--- Given data ---

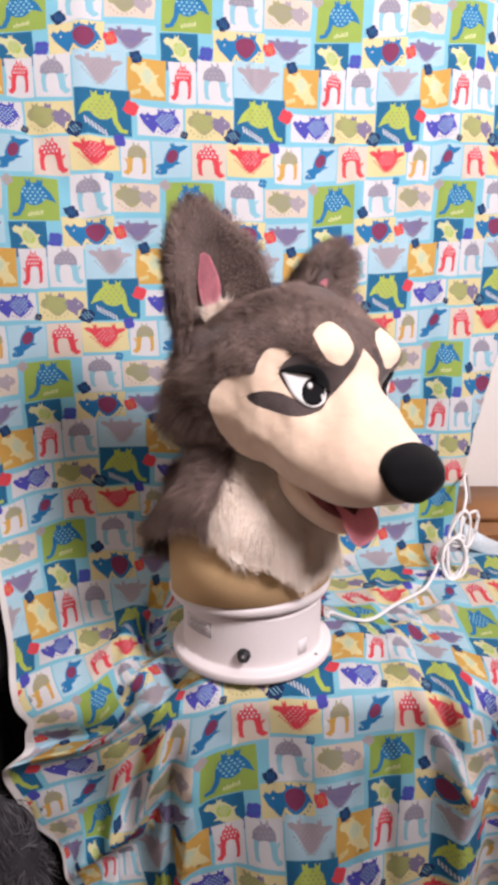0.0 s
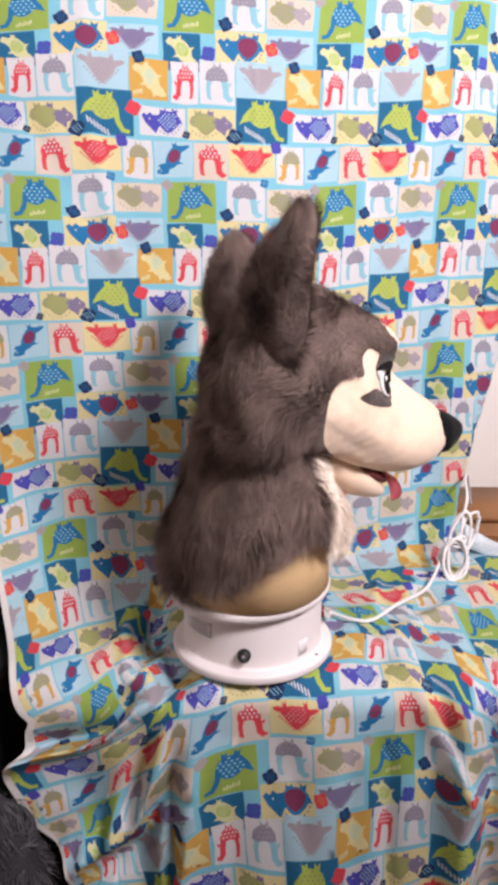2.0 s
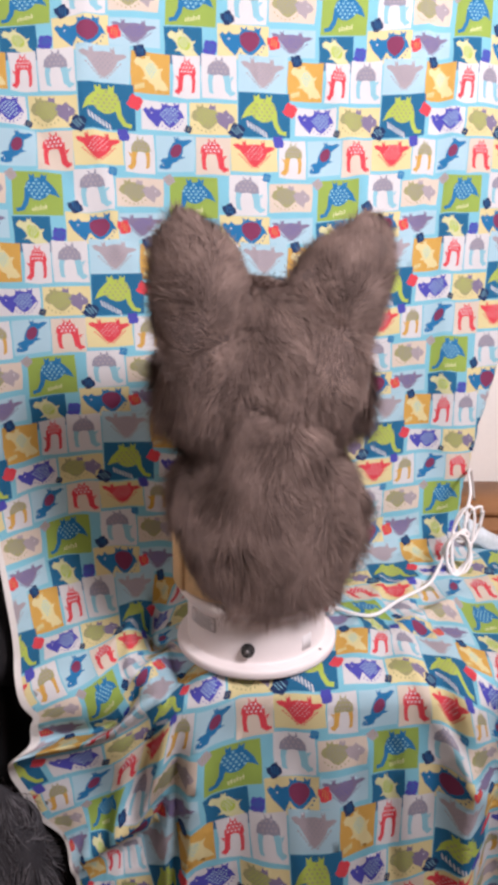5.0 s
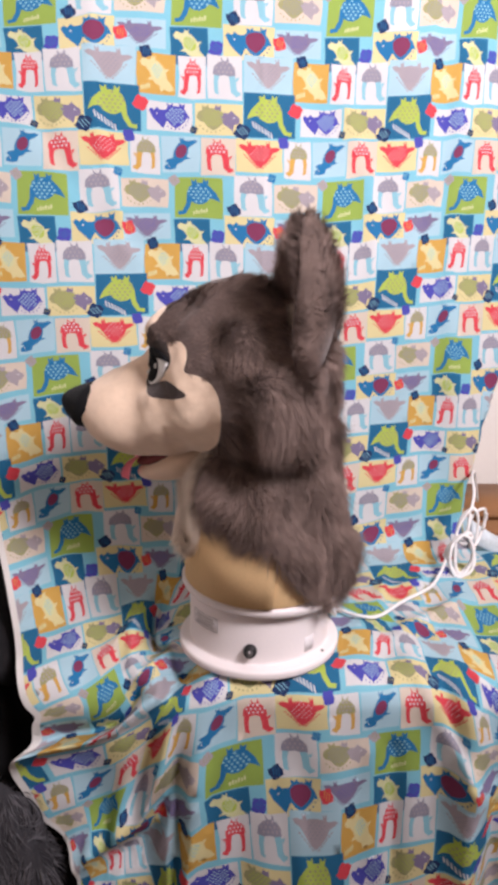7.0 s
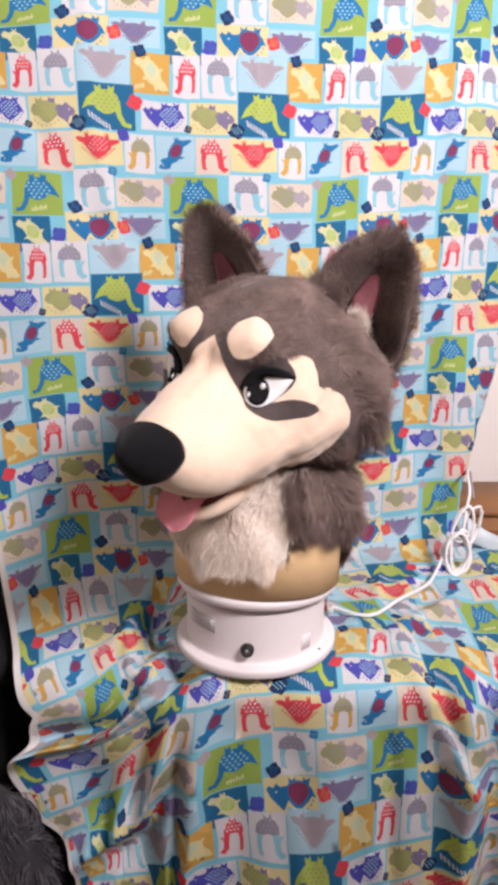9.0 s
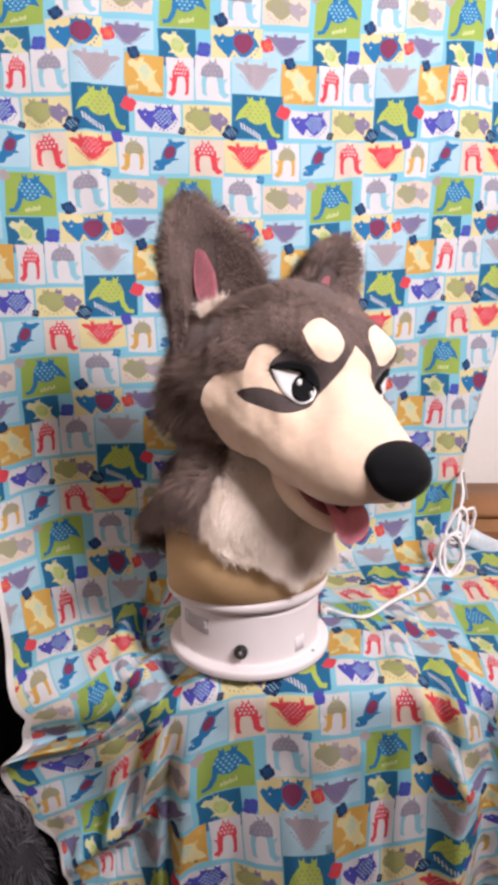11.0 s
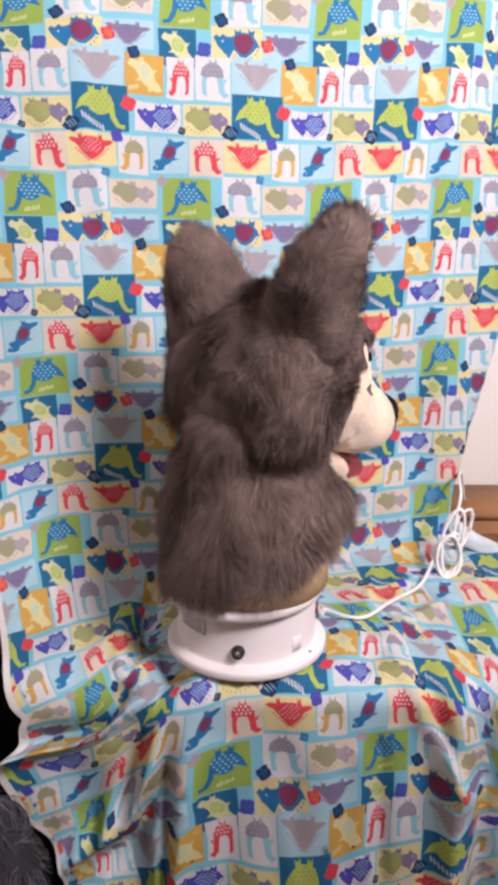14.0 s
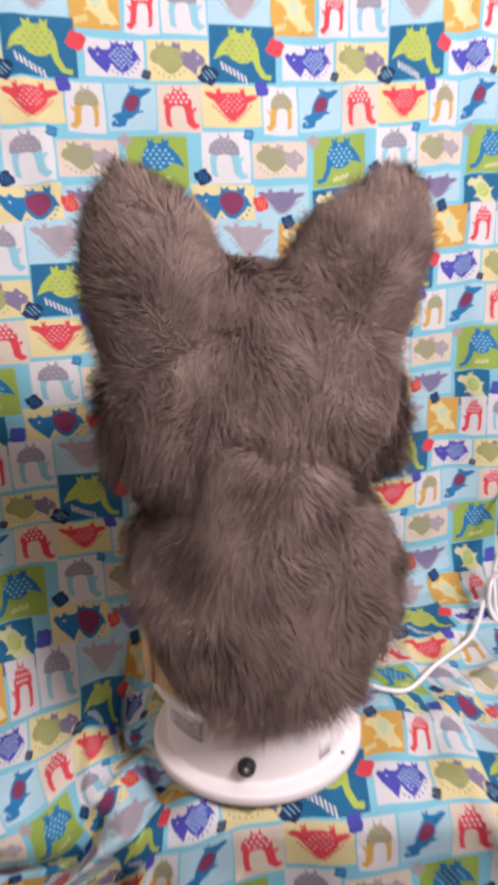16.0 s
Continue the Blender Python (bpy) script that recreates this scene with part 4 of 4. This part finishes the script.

---

■ Set exercise: Write out the listing word for word, omitting the pictures it holds.

■ Task output:
0.0 s
2.0 s
5.0 s
7.0 s
9.0 s
11.0 s
14.0 s
16.0 s
Continue the Blender Python (bpy) script that recreates this scene with part 4 of 4. This part finishes the script.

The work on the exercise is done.